Contemporary newspaper accounts accused The Finders of being a satanic cult, an international pedophile ring, or a kidnapping ring organized by the CIA. According to U.S. district court records, a confidential police source had previously told authorities that the Finders were "a cult" that conducted "brainwashing" techniques. The warehouse and Glover Park house were both raided by law enforcement. The source claimed to have been recruited by the group with promises of "financial reward and sexual gratification" and of being invited by one member to "explore" satanism with them. Police sources and U.S. Customs Service officials said that the material seized in the raids included photos of children engaged in "cult rituals," including ceremonial bloodletting of animals, and one photograph of a child in chains.

Robert Gardner Terrell, who came forward as the owner of one of the raided properties, claimed, "We are rational people ... not devil worshipers or child molesters," and "anything we've done is based on the desire for the children to have the richest life they could have." According to Terrell, recovered photos of naked children were of Holwell's own children, and the "bloodletting" photographs were of already-butchered goats, with the children being taught how to prepare them.

The men were released six weeks later, with the state of Florida dropping all charges against them. Federal authorities concluded that there was no evidence of criminal activity.

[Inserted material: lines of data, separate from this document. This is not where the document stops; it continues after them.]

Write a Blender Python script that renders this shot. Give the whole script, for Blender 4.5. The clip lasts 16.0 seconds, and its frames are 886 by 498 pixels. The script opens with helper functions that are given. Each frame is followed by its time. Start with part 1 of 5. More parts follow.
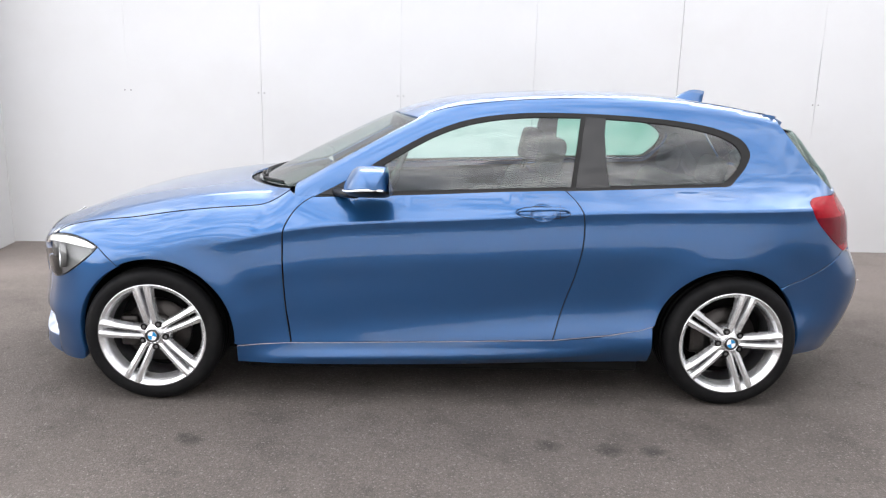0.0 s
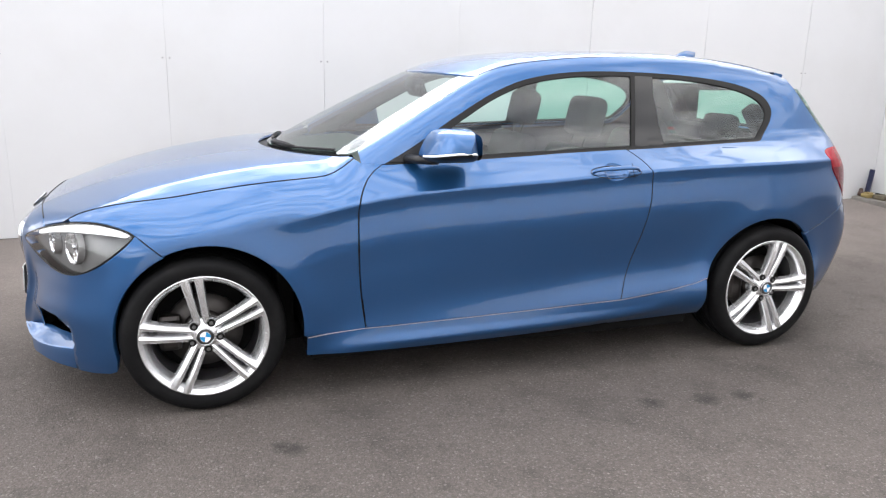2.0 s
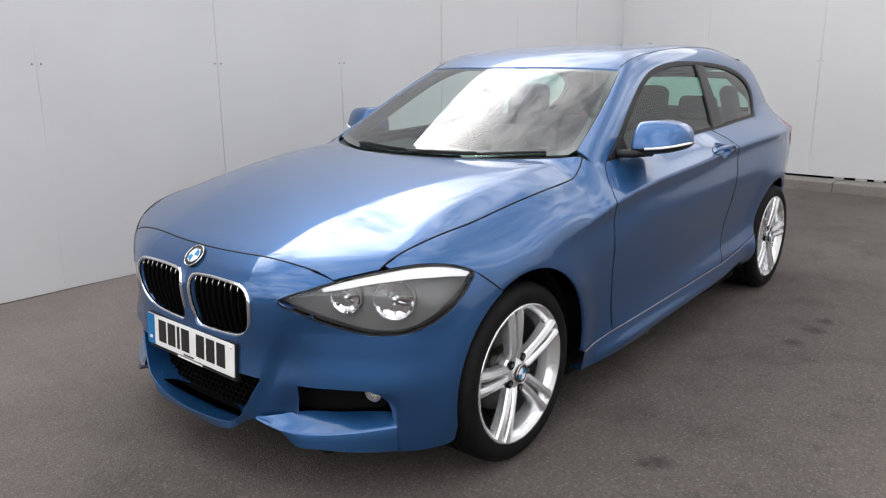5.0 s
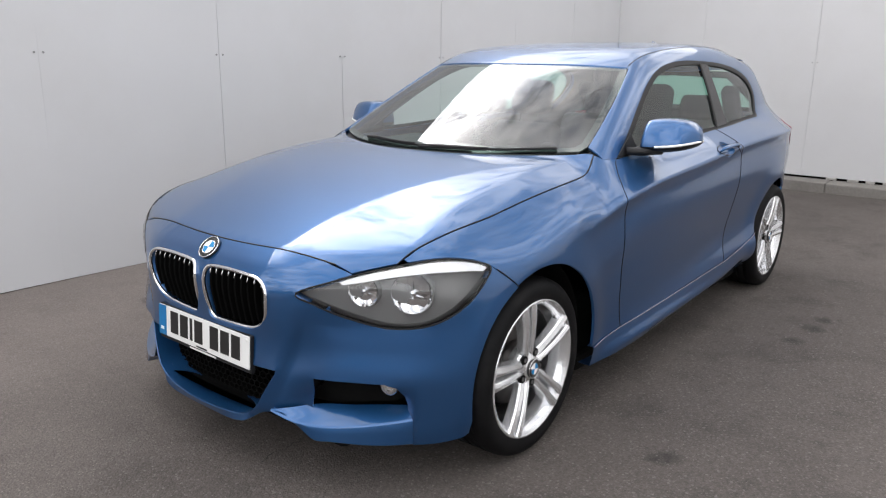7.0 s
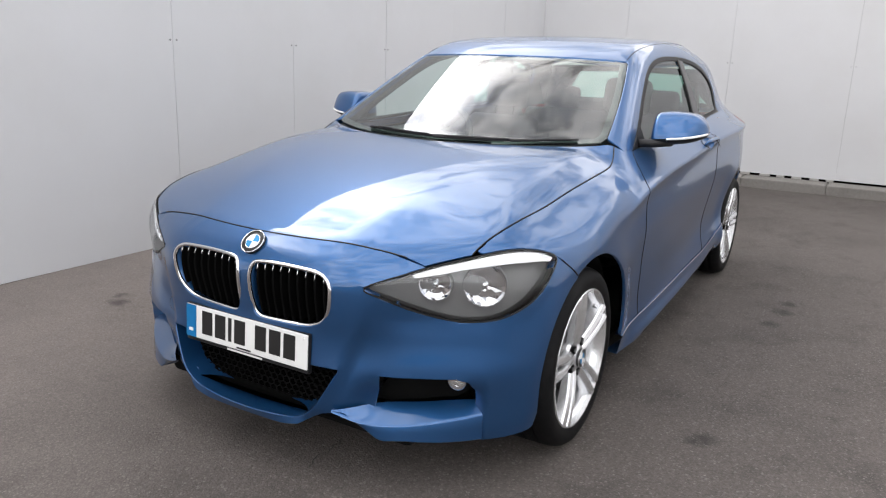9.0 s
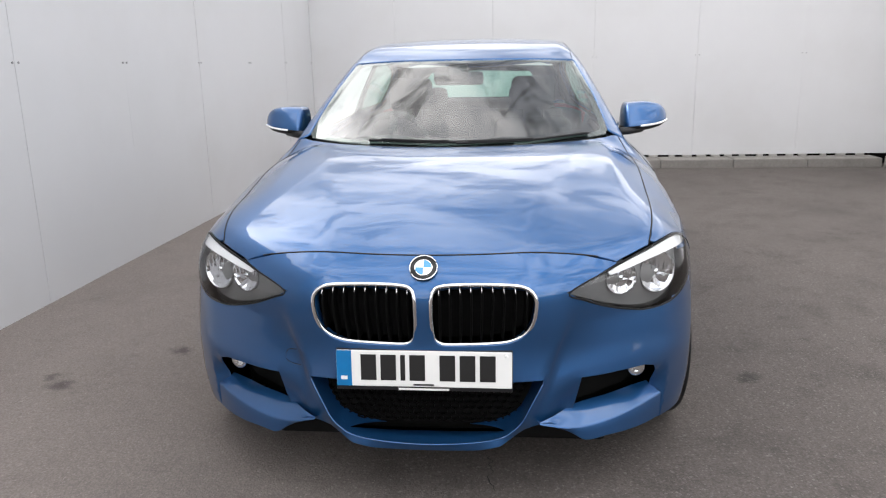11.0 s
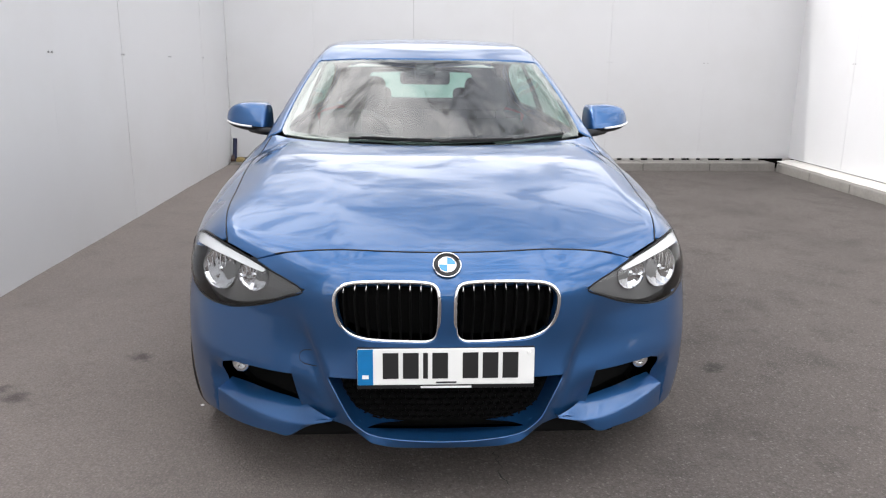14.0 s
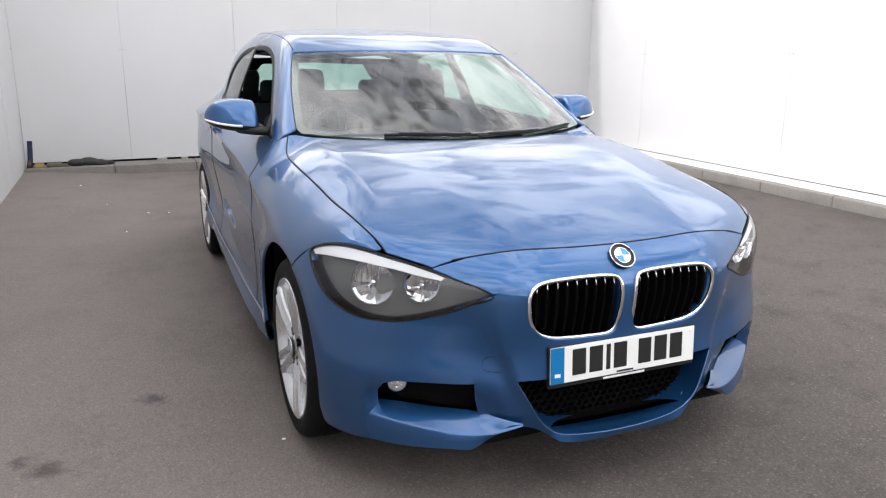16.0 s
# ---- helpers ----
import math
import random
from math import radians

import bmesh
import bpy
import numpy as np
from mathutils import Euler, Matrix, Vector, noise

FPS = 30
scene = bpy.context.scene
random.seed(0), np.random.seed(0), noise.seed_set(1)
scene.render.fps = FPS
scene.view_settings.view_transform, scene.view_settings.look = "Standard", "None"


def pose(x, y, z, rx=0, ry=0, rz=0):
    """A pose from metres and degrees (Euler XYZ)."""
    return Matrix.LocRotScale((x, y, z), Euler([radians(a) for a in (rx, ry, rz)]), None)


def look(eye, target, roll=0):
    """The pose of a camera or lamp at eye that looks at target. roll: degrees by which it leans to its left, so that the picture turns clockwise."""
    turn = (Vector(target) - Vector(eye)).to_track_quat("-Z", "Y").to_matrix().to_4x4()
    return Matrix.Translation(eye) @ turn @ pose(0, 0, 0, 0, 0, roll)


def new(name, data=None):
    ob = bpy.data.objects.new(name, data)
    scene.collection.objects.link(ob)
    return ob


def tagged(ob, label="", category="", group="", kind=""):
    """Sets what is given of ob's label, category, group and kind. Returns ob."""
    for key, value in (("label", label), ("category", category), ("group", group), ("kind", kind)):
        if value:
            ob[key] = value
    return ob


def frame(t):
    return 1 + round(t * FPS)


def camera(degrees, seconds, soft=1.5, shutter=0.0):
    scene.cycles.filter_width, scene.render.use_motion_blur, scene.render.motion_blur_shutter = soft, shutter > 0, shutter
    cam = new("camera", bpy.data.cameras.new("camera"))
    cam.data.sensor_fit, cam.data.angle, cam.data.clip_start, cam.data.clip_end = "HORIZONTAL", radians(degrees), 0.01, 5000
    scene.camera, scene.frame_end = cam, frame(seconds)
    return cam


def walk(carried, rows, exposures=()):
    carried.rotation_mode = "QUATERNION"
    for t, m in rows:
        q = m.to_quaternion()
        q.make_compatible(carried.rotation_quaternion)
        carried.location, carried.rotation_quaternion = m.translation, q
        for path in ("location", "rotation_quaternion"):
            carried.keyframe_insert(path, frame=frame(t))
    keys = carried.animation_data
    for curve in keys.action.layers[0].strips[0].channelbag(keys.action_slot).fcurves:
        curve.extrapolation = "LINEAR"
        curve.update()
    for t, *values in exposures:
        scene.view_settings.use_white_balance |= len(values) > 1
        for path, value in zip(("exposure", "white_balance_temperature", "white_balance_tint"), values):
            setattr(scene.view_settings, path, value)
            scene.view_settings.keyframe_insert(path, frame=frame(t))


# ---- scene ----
cam = camera(61.4, 16.0, soft=1.2)
EXPOSURES = [(0, 1.08, 6430, 10), (3.5, 0.84, 6430, 10), (5, 0.35, 6430, 10), (9, 0.47, 6430, 10), (13, 0.61, 6400, 10), (16, 0.62, 6400, 10)]
PATH = [
    (0, (-0.089, -4.137, 1.488), (-0.044, -2.186, 1.050), 1.31),
    (0.5, (-0.157, -4.123, 1.443), (-0.097, -2.168, 1.025), 0.79),
    (1, (-0.451, -4.023, 1.436), (-0.263, -2.078, 1.011), -0.01),
    (1.5, (-0.908, -3.909, 1.432), (-0.493, -2.005, 0.982), 0.87),
    (2, (-1.342, -3.735, 1.377), (-0.724, -1.896, 0.892), 1.45),
    (2.5, (-1.807, -3.496, 1.392), (-1.011, -1.729, 0.897), 1.36),
    (3, (-2.224, -3.264, 1.387), (-1.250, -1.592, 0.882), 0.42),
    (3.5, (-2.574, -2.937, 1.384), (-1.444, -1.371, 0.866), 0.69),
    (4, (-2.915, -2.653, 1.371), (-1.636, -1.207, 0.849), 0.23),
    (4.5, (-3.140, -2.367, 1.335), (-1.746, -1.018, 0.848), -0.62),
    (5, (-3.326, -2.188, 1.346), (-1.846, -0.932, 0.866), -0.32),
    (7.5, (-3.404, -2.117, 1.346), (-1.901, -0.893, 0.851), 0.65),
    (8, (-3.432, -2.090, 1.346), (-1.916, -0.884, 0.847), 0.67),
    (8.5, (-3.514, -1.942, 1.309), (-1.929, -0.825, 0.820), 1.75),
    (9, (-3.672, -1.651, 1.309), (-2.001, -0.670, 0.812), 1.99),
    (9.5, (-3.882, -1.275, 1.298), (-2.093, -0.527, 0.806), 1.14),
    (10, (-3.991, -0.884, 1.298), (-2.135, -0.323, 0.806), 0.45),
    (10.2, (-4.042, -0.738, 1.307), (-2.165, -0.249, 0.819), -0.20),
    (12.3, (-4.127, 0.056, 1.305), (-2.185, 0.004, 0.830), -0.12),
    (12.5, (-4.115, 0.057, 1.301), (-2.172, 0.015, 0.828), 0.03),
    (13, (-4.116, 0.054, 1.299), (-2.174, 0.004, 0.825), 0.04),
    (13.5, (-4.112, 0.062, 1.296), (-2.169, 0.014, 0.823), 0.27),
    (14, (-4.122, 0.118, 1.295), (-2.182, 0.028, 0.819), 0.53),
    (14.5, (-4.107, 0.289, 1.282), (-2.177, 0.068, 0.806), 1.14),
    (15, (-4.011, 0.597, 1.292), (-2.112, 0.202, 0.807), 1.55),
    (15.5, (-3.941, 0.986, 1.296), (-2.098, 0.386, 0.803), 1.16),
    (16, (-3.793, 1.338, 1.299), (-2.009, 0.583, 0.802), 0.42),
]
walk(cam, [(t, look(eye, target, roll)) for t, eye, target, roll in PATH], EXPOSURES)

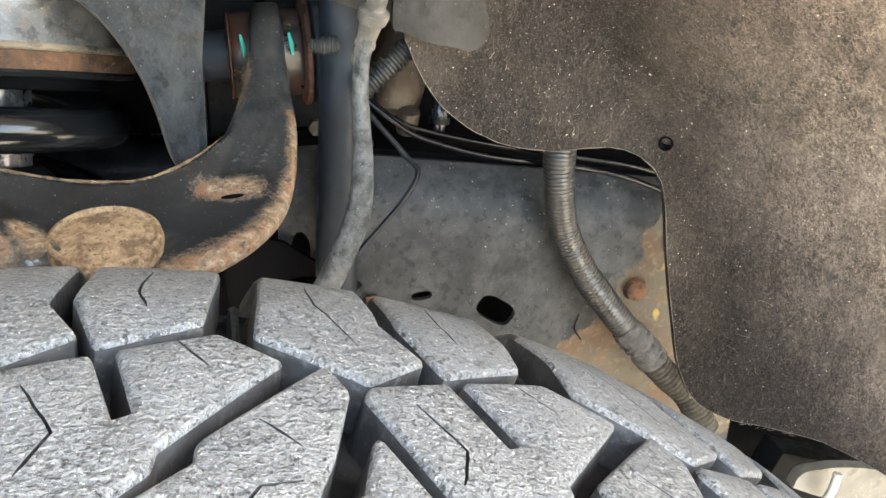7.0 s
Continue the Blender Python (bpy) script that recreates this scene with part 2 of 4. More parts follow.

The authorities contacted the mothers of the children, who came to Tallahassee and retrieved them.

The 1987 investigation received wider attention in 1993, when Henry T. "Skip" Clements, an officer in private-sector consulting and a resident of Stuart, Florida, obtained a copy of a report which stated that the Washington, D.C. police investigation into the Finders had been dropped as a "CIA internal matter." Clements alleged that the Central Intelligence Agency had compelled the Customs Service to cease their 1987 investigation because the commune was used as a front to train agents. Clements' allegations drew the interest of two U.S. representatives, Tom Lewis and Charlie Rose, leading to a Department of Justice investigation. The CIA denied any involvement, and CIA spokesman David Christian asserted that the 1993 accusations were a misunderstanding stemming from a CIA training contractor, Future Enterprises Inc. where one Finders member worked as a part-time accountant.

== Later history ==
After the allegations were dropped the group took a lower profile. In 1996, Pettie appeared in court to declare that he did not know the location of a briefcase containing about $2 million worth of the Finders' land deeds of gift. He said it was kept by other members of the group. Former members of the group claimed that the group had been dissolved and that the assets were held by Pettie; he denied this.

As of 1999, the group still existed. Academic Timothy Miller, as part of his investigation into 1960s counterculture communes, noted that "The Finders [...] seems to delight in not giving out information (or at least accurate information) about itself and is similarly veiled in mystery."

Pettie died on October 24, 2003.

In 2019, the Federal Bureau of Investigation released hundreds of documents related to The Finders, noting on the FBI Vault website that it was their most requested topic.
The Finders have been described as an example of the Satanic panic in the United States, and some authors have described the conspiracy theories regarding the 1987 sexual abuse investigation as the origin of other conspiratorial beliefs regarding United States intelligence services complicity in child sexual abuse.